Stored items

···

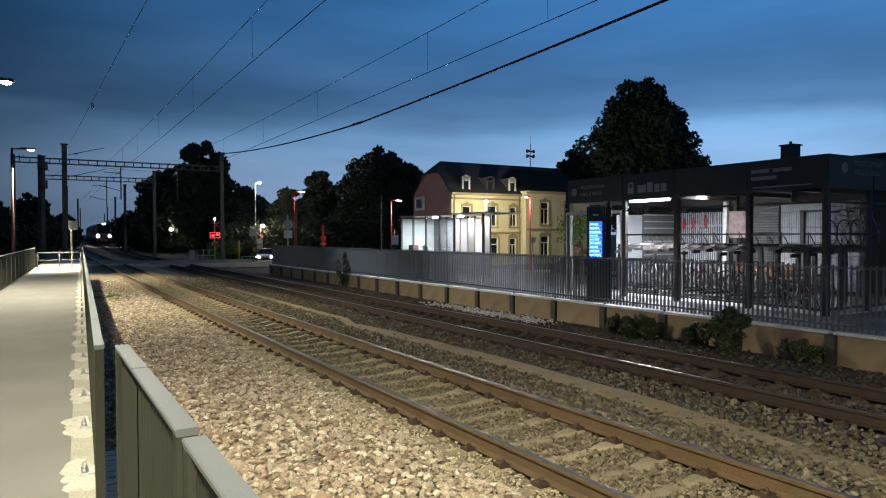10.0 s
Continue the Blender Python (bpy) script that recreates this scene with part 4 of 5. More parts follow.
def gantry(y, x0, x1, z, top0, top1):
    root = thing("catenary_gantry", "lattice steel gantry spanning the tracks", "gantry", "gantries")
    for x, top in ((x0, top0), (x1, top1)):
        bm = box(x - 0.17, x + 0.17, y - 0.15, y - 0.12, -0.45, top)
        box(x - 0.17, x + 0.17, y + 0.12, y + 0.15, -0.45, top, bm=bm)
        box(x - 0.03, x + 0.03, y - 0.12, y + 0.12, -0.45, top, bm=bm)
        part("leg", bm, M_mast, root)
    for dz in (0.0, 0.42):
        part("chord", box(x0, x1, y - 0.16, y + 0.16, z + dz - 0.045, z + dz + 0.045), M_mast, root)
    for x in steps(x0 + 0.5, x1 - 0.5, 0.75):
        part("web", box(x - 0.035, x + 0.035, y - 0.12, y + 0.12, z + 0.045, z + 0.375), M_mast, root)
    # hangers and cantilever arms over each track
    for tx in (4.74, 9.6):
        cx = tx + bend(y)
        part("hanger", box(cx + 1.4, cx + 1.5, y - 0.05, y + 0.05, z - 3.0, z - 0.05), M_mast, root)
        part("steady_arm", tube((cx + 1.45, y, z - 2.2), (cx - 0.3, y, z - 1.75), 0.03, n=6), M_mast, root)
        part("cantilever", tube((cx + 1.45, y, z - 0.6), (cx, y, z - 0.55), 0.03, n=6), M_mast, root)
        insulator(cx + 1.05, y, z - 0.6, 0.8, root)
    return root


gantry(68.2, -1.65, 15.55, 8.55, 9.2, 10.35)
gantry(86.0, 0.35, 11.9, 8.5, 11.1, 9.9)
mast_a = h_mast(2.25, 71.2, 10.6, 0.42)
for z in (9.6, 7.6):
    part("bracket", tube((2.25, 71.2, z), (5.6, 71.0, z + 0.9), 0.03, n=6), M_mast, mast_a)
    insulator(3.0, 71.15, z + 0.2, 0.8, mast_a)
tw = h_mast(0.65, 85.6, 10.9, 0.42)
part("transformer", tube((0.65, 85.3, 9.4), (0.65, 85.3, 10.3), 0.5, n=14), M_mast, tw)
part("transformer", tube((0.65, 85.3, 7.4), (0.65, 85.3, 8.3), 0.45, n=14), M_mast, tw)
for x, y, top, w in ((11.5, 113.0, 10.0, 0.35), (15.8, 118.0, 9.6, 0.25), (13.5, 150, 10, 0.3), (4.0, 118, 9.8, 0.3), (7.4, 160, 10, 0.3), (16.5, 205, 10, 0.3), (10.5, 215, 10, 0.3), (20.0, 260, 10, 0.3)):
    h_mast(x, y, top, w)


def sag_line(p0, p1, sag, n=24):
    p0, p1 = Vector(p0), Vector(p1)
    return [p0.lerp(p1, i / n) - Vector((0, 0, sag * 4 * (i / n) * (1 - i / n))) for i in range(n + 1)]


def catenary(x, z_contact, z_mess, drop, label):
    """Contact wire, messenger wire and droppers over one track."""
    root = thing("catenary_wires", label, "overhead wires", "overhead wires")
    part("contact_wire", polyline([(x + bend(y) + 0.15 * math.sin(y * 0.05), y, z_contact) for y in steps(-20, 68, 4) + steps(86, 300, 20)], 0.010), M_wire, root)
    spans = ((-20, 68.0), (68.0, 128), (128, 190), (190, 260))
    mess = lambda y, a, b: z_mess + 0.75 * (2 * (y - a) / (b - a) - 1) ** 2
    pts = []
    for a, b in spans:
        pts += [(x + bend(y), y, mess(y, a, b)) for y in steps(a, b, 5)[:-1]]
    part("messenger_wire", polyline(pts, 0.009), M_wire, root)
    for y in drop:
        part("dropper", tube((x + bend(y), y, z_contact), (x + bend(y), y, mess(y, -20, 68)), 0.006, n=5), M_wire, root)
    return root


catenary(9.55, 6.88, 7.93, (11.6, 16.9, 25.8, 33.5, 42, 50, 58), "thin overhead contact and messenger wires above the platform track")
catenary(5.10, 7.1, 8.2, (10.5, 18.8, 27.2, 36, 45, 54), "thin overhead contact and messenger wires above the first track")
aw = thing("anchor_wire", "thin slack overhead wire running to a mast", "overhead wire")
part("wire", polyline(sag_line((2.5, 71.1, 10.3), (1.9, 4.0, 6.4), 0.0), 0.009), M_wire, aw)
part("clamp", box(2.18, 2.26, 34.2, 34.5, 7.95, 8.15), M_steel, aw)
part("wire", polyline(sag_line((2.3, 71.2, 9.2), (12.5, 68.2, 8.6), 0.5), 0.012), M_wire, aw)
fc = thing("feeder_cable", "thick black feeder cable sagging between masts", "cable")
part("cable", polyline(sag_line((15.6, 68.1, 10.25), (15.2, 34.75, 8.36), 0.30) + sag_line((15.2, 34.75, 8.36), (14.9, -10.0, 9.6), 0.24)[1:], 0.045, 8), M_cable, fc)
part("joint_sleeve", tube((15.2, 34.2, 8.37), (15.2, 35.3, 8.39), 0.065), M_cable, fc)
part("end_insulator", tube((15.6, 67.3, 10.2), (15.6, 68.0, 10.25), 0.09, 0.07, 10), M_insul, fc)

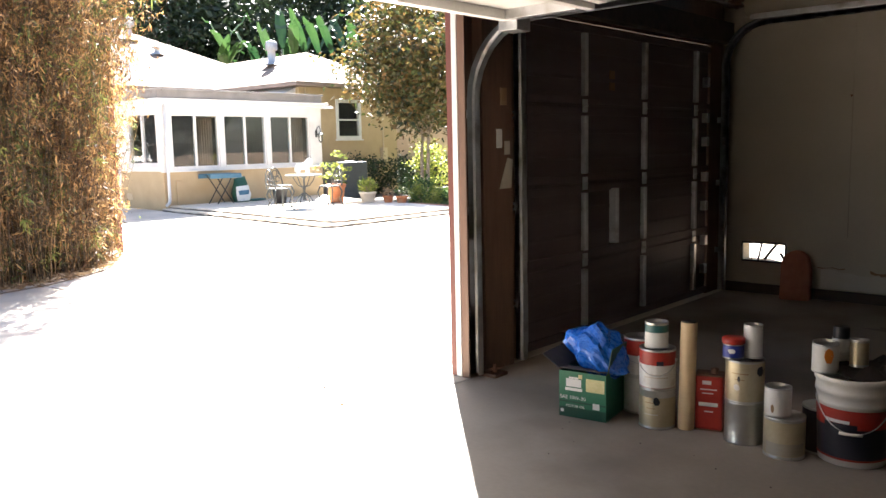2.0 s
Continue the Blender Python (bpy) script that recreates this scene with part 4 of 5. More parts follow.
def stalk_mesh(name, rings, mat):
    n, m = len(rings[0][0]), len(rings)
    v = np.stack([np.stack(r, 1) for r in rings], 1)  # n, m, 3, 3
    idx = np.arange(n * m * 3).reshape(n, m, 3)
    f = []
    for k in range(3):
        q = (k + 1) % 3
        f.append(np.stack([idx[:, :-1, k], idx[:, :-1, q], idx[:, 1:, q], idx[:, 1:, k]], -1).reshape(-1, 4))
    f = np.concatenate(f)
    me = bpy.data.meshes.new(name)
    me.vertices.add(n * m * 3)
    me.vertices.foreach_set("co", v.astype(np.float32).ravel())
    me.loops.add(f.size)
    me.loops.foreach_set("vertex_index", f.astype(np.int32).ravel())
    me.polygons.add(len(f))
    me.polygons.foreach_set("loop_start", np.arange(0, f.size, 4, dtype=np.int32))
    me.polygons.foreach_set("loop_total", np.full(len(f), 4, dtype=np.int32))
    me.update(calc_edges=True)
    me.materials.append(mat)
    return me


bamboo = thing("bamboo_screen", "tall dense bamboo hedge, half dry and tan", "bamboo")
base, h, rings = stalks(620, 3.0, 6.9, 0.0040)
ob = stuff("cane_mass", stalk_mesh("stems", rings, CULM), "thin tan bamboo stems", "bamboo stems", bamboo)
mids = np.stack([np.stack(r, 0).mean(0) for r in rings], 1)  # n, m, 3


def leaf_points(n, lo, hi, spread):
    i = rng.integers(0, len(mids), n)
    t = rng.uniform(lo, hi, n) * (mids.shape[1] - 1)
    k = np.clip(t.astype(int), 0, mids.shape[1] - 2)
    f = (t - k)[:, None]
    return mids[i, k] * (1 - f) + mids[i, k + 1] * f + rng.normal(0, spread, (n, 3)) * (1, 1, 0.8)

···

Job >>
Restate the data above word for word. Skip every picture.

Answer to this task >>
10.0 s
Continue the Blender Python (bpy) script that recreates this scene with part 4 of 5. More parts follow.
def gantry(y, x0, x1, z, top0, top1):
    root = thing("catenary_gantry", "lattice steel gantry spanning the tracks", "gantry", "gantries")
    for x, top in ((x0, top0), (x1, top1)):
        bm = box(x - 0.17, x + 0.17, y - 0.15, y - 0.12, -0.45, top)
        box(x - 0.17, x + 0.17, y + 0.12, y + 0.15, -0.45, top, bm=bm)
        box(x - 0.03, x + 0.03, y - 0.12, y + 0.12, -0.45, top, bm=bm)
        part("leg", bm, M_mast, root)
    for dz in (0.0, 0.42):
        part("chord", box(x0, x1, y - 0.16, y + 0.16, z + dz - 0.045, z + dz + 0.045), M_mast, root)
    for x in steps(x0 + 0.5, x1 - 0.5, 0.75):
        part("web", box(x - 0.035, x + 0.035, y - 0.12, y + 0.12, z + 0.045, z + 0.375), M_mast, root)
    # hangers and cantilever arms over each track
    for tx in (4.74, 9.6):
        cx = tx + bend(y)
        part("hanger", box(cx + 1.4, cx + 1.5, y - 0.05, y + 0.05, z - 3.0, z - 0.05), M_mast, root)
        part("steady_arm", tube((cx + 1.45, y, z - 2.2), (cx - 0.3, y, z - 1.75), 0.03, n=6), M_mast, root)
        part("cantilever", tube((cx + 1.45, y, z - 0.6), (cx, y, z - 0.55), 0.03, n=6), M_mast, root)
        insulator(cx + 1.05, y, z - 0.6, 0.8, root)
    return root


gantry(68.2, -1.65, 15.55, 8.55, 9.2, 10.35)
gantry(86.0, 0.35, 11.9, 8.5, 11.1, 9.9)
mast_a = h_mast(2.25, 71.2, 10.6, 0.42)
for z in (9.6, 7.6):
    part("bracket", tube((2.25, 71.2, z), (5.6, 71.0, z + 0.9), 0.03, n=6), M_mast, mast_a)
    insulator(3.0, 71.15, z + 0.2, 0.8, mast_a)
tw = h_mast(0.65, 85.6, 10.9, 0.42)
part("transformer", tube((0.65, 85.3, 9.4), (0.65, 85.3, 10.3), 0.5, n=14), M_mast, tw)
part("transformer", tube((0.65, 85.3, 7.4), (0.65, 85.3, 8.3), 0.45, n=14), M_mast, tw)
for x, y, top, w in ((11.5, 113.0, 10.0, 0.35), (15.8, 118.0, 9.6, 0.25), (13.5, 150, 10, 0.3), (4.0, 118, 9.8, 0.3), (7.4, 160, 10, 0.3), (16.5, 205, 10, 0.3), (10.5, 215, 10, 0.3), (20.0, 260, 10, 0.3)):
    h_mast(x, y, top, w)


def sag_line(p0, p1, sag, n=24):
    p0, p1 = Vector(p0), Vector(p1)
    return [p0.lerp(p1, i / n) - Vector((0, 0, sag * 4 * (i / n) * (1 - i / n))) for i in range(n + 1)]


def catenary(x, z_contact, z_mess, drop, label):
    """Contact wire, messenger wire and droppers over one track."""
    root = thing("catenary_wires", label, "overhead wires", "overhead wires")
    part("contact_wire", polyline([(x + bend(y) + 0.15 * math.sin(y * 0.05), y, z_contact) for y in steps(-20, 68, 4) + steps(86, 300, 20)], 0.010), M_wire, root)
    spans = ((-20, 68.0), (68.0, 128), (128, 190), (190, 260))
    mess = lambda y, a, b: z_mess + 0.75 * (2 * (y - a) / (b - a) - 1) ** 2
    pts = []
    for a, b in spans:
        pts += [(x + bend(y), y, mess(y, a, b)) for y in steps(a, b, 5)[:-1]]
    part("messenger_wire", polyline(pts, 0.009), M_wire, root)
    for y in drop:
        part("dropper", tube((x + bend(y), y, z_contact), (x + bend(y), y, mess(y, -20, 68)), 0.006, n=5), M_wire, root)
    return root


catenary(9.55, 6.88, 7.93, (11.6, 16.9, 25.8, 33.5, 42, 50, 58), "thin overhead contact and messenger wires above the platform track")
catenary(5.10, 7.1, 8.2, (10.5, 18.8, 27.2, 36, 45, 54), "thin overhead contact and messenger wires above the first track")
aw = thing("anchor_wire", "thin slack overhead wire running to a mast", "overhead wire")
part("wire", polyline(sag_line((2.5, 71.1, 10.3), (1.9, 4.0, 6.4), 0.0), 0.009), M_wire, aw)
part("clamp", box(2.18, 2.26, 34.2, 34.5, 7.95, 8.15), M_steel, aw)
part("wire", polyline(sag_line((2.3, 71.2, 9.2), (12.5, 68.2, 8.6), 0.5), 0.012), M_wire, aw)
fc = thing("feeder_cable", "thick black feeder cable sagging between masts", "cable")
part("cable", polyline(sag_line((15.6, 68.1, 10.25), (15.2, 34.75, 8.36), 0.30) + sag_line((15.2, 34.75, 8.36), (14.9, -10.0, 9.6), 0.24)[1:], 0.045, 8), M_cable, fc)
part("joint_sleeve", tube((15.2, 34.2, 8.37), (15.2, 35.3, 8.39), 0.065), M_cable, fc)
part("end_insulator", tube((15.6, 67.3, 10.2), (15.6, 68.0, 10.25), 0.09, 0.07, 10), M_insul, fc)

2.0 s
Continue the Blender Python (bpy) script that recreates this scene with part 4 of 5. More parts follow.
def stalk_mesh(name, rings, mat):
    n, m = len(rings[0][0]), len(rings)
    v = np.stack([np.stack(r, 1) for r in rings], 1)  # n, m, 3, 3
    idx = np.arange(n * m * 3).reshape(n, m, 3)
    f = []
    for k in range(3):
        q = (k + 1) % 3
        f.append(np.stack([idx[:, :-1, k], idx[:, :-1, q], idx[:, 1:, q], idx[:, 1:, k]], -1).reshape(-1, 4))
    f = np.concatenate(f)
    me = bpy.data.meshes.new(name)
    me.vertices.add(n * m * 3)
    me.vertices.foreach_set("co", v.astype(np.float32).ravel())
    me.loops.add(f.size)
    me.loops.foreach_set("vertex_index", f.astype(np.int32).ravel())
    me.polygons.add(len(f))
    me.polygons.foreach_set("loop_start", np.arange(0, f.size, 4, dtype=np.int32))
    me.polygons.foreach_set("loop_total", np.full(len(f), 4, dtype=np.int32))
    me.update(calc_edges=True)
    me.materials.append(mat)
    return me


bamboo = thing("bamboo_screen", "tall dense bamboo hedge, half dry and tan", "bamboo")
base, h, rings = stalks(620, 3.0, 6.9, 0.0040)
ob = stuff("cane_mass", stalk_mesh("stems", rings, CULM), "thin tan bamboo stems", "bamboo stems", bamboo)
mids = np.stack([np.stack(r, 0).mean(0) for r in rings], 1)  # n, m, 3


def leaf_points(n, lo, hi, spread):
    i = rng.integers(0, len(mids), n)
    t = rng.uniform(lo, hi, n) * (mids.shape[1] - 1)
    k = np.clip(t.astype(int), 0, mids.shape[1] - 2)
    f = (t - k)[:, None]
    return mids[i, k] * (1 - f) + mids[i, k + 1] * f + rng.normal(0, spread, (n, 3)) * (1, 1, 0.8)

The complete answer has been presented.